I’m sorry that my introduction to J.H. Moncrieff isn’t cheerier—but I do sincerely hope you’ll pick up her novella, whether it’s just for a thrill and escape, or whether you have something you wish to forget for a bit, or even if you, like me, have your own demons you’re wrestling with right now.
In a weird coincidence with my thinking about why I write and read, when I was chatting with Holli earlier this month about her book, I asked her if she’d care to share what draws her to horror as a reader and a writer. Here are her thoughts.
J.H. Moncrieff loves scaring people with her books, and she blogs about the supernatural, the creepy, and the mysterious on Tuesdays and Wednesdays. In her “spare” time, J.H. travels to exotic locales, advocates for animal rights, and practices Muay Thai kickboxing.
Once I learned to read, I couldn’t stop. I was a veritable book addict, and pretty soon I’d worked my way through the children’s section at my local library.

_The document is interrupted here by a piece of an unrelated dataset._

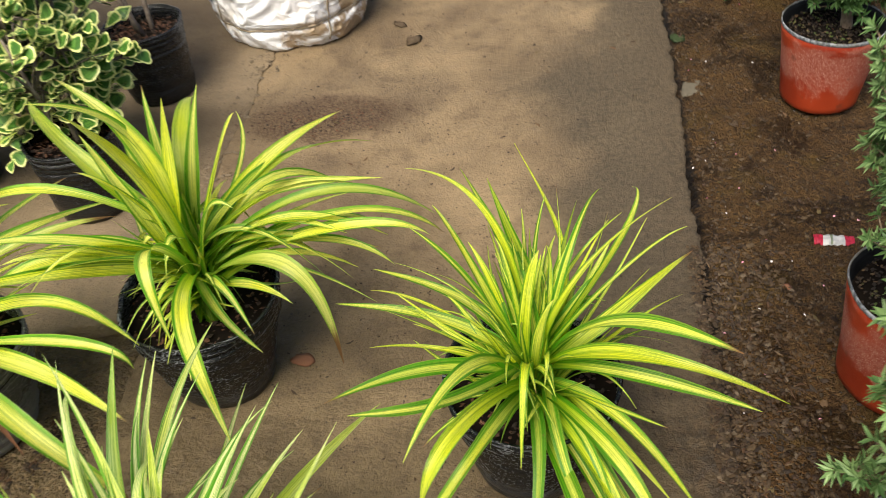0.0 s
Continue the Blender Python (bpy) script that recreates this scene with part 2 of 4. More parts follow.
def bag_plastic(name, base, dust, amount, foot=0.14):
    """Thin black nursery plastic with fine creases and dried mud."""
    k = Mat(name, 0.42, 0.5)
    c = k.coord()
    x, y, z = k.split(c)
    crease = k.noise(k.join(k.math("MULTIPLY", x, 5.0), k.math("MULTIPLY", y, 5.0), k.math("MULTIPLY", z, 60.0)), 1.0, 3, 0.5, 0.7)
    fine = k.noise(k.join(x, y, k.math("MULTIPLY", z, 1.6)), 150, 4, 0.75)
    blot = k.noise(c, 11, 5, 0.65)
    spots = k.math("MULTIPLY", k.ramp(fine, 0.57, 0.62), k.ramp(blot, 0.36, 0.62))
    lines = k.math("MULTIPLY", k.ramp(k.math("ABSOLUTE", k.math("SUBTRACT", crease, 0.5)), 0.013, 0.004), k.ramp(z, 0.12, 0.17))
    low = k.math("MULTIPLY", k.ramp(k.math("ADD", z, k.math("MULTIPLY", blot, 0.10)), 0.15, 0.06), foot)
    fac = k.math("ADD", k.math("MAXIMUM", k.math("MULTIPLY", lines, 0.6), spots), low, clamp=True)
    k.color(k.mix(k.math("MULTIPLY", fac, amount), base, dust))
    k.rough(k.math("ADD", 0.26, k.math("MULTIPLY", fac, 0.5)))
    k.bump(k.math("ADD", k.math("MULTIPLY", crease, 0.7), k.math("ADD", blot, k.math("MULTIPLY", fine, 0.3))), 0.9, 0.008)
    return k.m


def orange_plastic():
    """Orange plastic, frosted and scratched over most of its wall, clean near the foot."""
    k = Mat("orange_plastic", 0.45, 0.45)
    c = k.coord()
    z = k.split(c)[2]
    blot, fine, tiny = k.noise(c, 9, 6, 0.65, 0.5), k.noise(c, 160, 4, 0.7), k.noise(c, 420, 2, 0.6)
    col = k.mix(k.ramp(k.noise(c, 4, 4), 0.35, 0.65), (0.20, 0.020, 0.007), (0.32, 0.040, 0.012))
    edge = k.math("ADD", k.math("MULTIPLY", k.math("SUBTRACT", blot, 0.5), 0.24), k.math("MULTIPLY", k.math("SUBTRACT", fine, 0.5), 0.06))
    band = k.math("MULTIPLY", k.ramp(k.math("ADD", z, edge), 0.055, 0.095), k.ramp(k.math("ADD", z, k.math("MULTIPLY", edge, 1.3)), 0.205, 0.170))
    worn = k.math("ADD", 0.18, k.math("MULTIPLY", k.ramp(fine, 0.40, 0.62), 0.42))
    col = k.mix(k.math("MULTIPLY", band, worn), col, (0.36, 0.155, 0.105))
    col = k.mix(k.math("MULTIPLY", band, k.math("MULTIPLY", k.ramp(tiny, 0.56, 0.68), 0.4)), col, (0.66, 0.50, 0.42))
    col = k.mix(k.math("MULTIPLY", k.ramp(k.noise(c, 30, 4), 0.60, 0.72), 0.6), col, (0.12, 0.030, 0.016))
    k.color(col)
    k.rough(k.math("ADD", 0.34, k.math("MULTIPLY", band, 0.35)))
    k.bump(k.math("ADD", k.math("MULTIPLY", fine, 0.6), blot), 0.2, 0.003)
    return k.m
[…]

My mom was a reader as well, and her collection kept me going. I loved it all—racy Sidney Sheldon mysteries, A Tree Grows in Brooklyn, Rosemary’s Baby, even her Jackie Collins bodice rippers. I read anything I could get my hands on, and one thing I’ll say for my mom—she never censored what I read.
In spite of the presence of Rosemary’s Baby on her bookshelves, she claimed to hate horror. It was strange, then, to find a few Stephen King paperbacks among several garbage bags full of books that were hidden under the basement stairs.

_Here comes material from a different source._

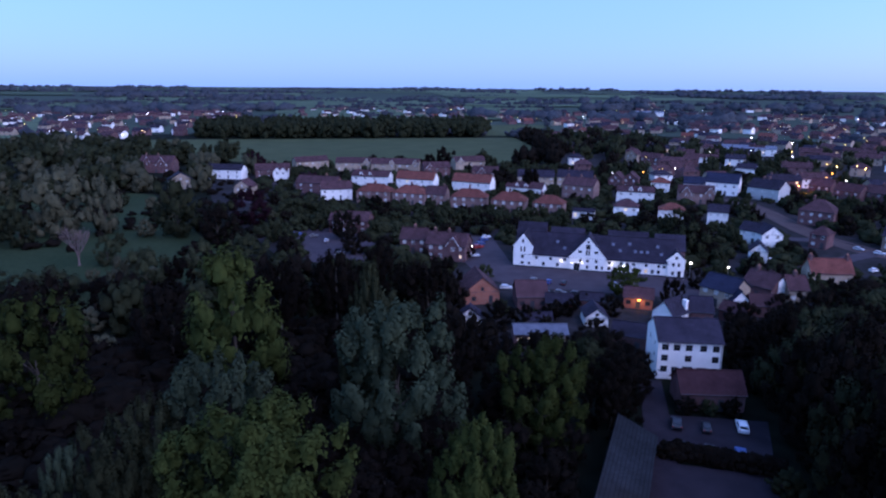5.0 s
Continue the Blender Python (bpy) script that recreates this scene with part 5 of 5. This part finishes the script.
for k, (x, y, h, r, kind, leaf) in enumerate((
        (18, 159, 12, 5.7, 'round', 'dark'), (48, 122, 4, 1.9, 'broad', 'dark'), (125, 124, 7, 5.2, 'round', 'dark'), (100, 107, 7, 4.8, 'broad', 'green'), (123, 115, 7, 4.5, 'broad', 'green'), (201, 183, 6, 4.5, 'broad', 'green'), (216, 183, 6, 4.5, 'broad', 'dark'), (227, 171, 6, 4.5, 'round', 'dark'), (241, 162, 9, 6.8, 'broad', 'dark'), (240, 150, 7, 5.2, 'broad', 'dark'), (259, 140, 7, 5.2, 'round', 'dark'), (296, 128, 9, 6.8, 'broad', 'green'), (172, 80, 12, 8.0, 'broad', 'green'), (168, 72, 12, 7.1, 'round', 'dark'))):
    tree(x, y, h, r, kind, leaf, 1 if math.hypot(x, y) < 200 else 2, k)
for k, (x, y, h, r, kind, leaf) in enumerate((
        (182, 73, 12, 6.9, 'round', 'dark'), (123, 89, 9, 6.0, 'round', 'dark'), (122, 78, 9, 5.2, 'round', 'dark'), (113, 92, 9, 4.7, 'broad', 'dark'), (105, 92, 9, 4.5, 'broad', 'dark'), (127, 191, 7, 4.8, 'round', 'dark'), (106, 147, 5, 3.2, 'broad', 'green'), (113, 142, 5, 3.2, 'round', 'dark'), (83, 132, 7, 2.8, 'broad', 'dark'), (164, 92, 5, 3.8, 'broad', 'dark'), (170, 88, 6, 4.5, 'broad', 'dark'), (202, 204, 5, 3.8, 'broad', 'green'), (143, 159, 5, 2.6, 'round', 'dark'), (233, 96, 8, 6.0, 'round', 'dark'))):
    tree(x, y, h, r, kind, leaf, 1 if math.hypot(x, y) < 200 else 2, k)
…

I’d always been titillated by scary stories—there was something irresistible about reading books and watching movies that were considered “off limits” for someone my age. Who can resist the forbidden?
Mom claimed not to know where the paperbacks had come from, but as usual, she didn’t care if I read them. So my very first King experience was Different Seasons, and I couldn’t have chosen a better book. Rita Hayworth and the Shawshank Redemption…Apt Pupil…The Body. They are still some of the finest stories I’ve ever read.
From that moment on, I was hooked. My first published story was about a vampire who ran around devouring everything (I’d recently learned the word ‘devour’ and loved it.) As an adult, I initially preferred to write mysteries and psychological suspense, but all my novels had one thing in common—they were dark. Very dark. I decided to embrace the darkness.
Done well, horror can make us question our preconceived ideas. It presents the worst-case scenario so we can think about how we’d deal with the same situation. A thrilling horror story will grab us and hypnotize us, forcing us to turn page after page until it’s finished. (I’ve lost many nights of sleep to Stephen King.) And there are no guarantees with this genre—horror writers never promise their readers a happily ever after.
Sadly, there is quite a bit of crap cluttering the genre, and it’s given horror a bad name. But there are writers who grew up reading the masters, who truly love horror, and who are determined to keep elevating the genre. So within all this darkness, there is hope. [Emphasis mine.]
Her newest release is The Bear Who Wouldn’t Leave:
Still grieving the untimely death of his dad, ten-year-old Josh Leary is reluctant to accept a well-worn teddy bear from his new stepfather. He soon learns he was right to be wary. Edgar is no ordinary toy, and he doesn’t like being rejected. When Josh banishes him to the closet, terrible things happen.
Desperate to be rid of the bear, Josh engages the help of a friend. As the boys’ efforts rebound on them with horrifying results, Josh is forced to accept the truth — Edgar will always get even.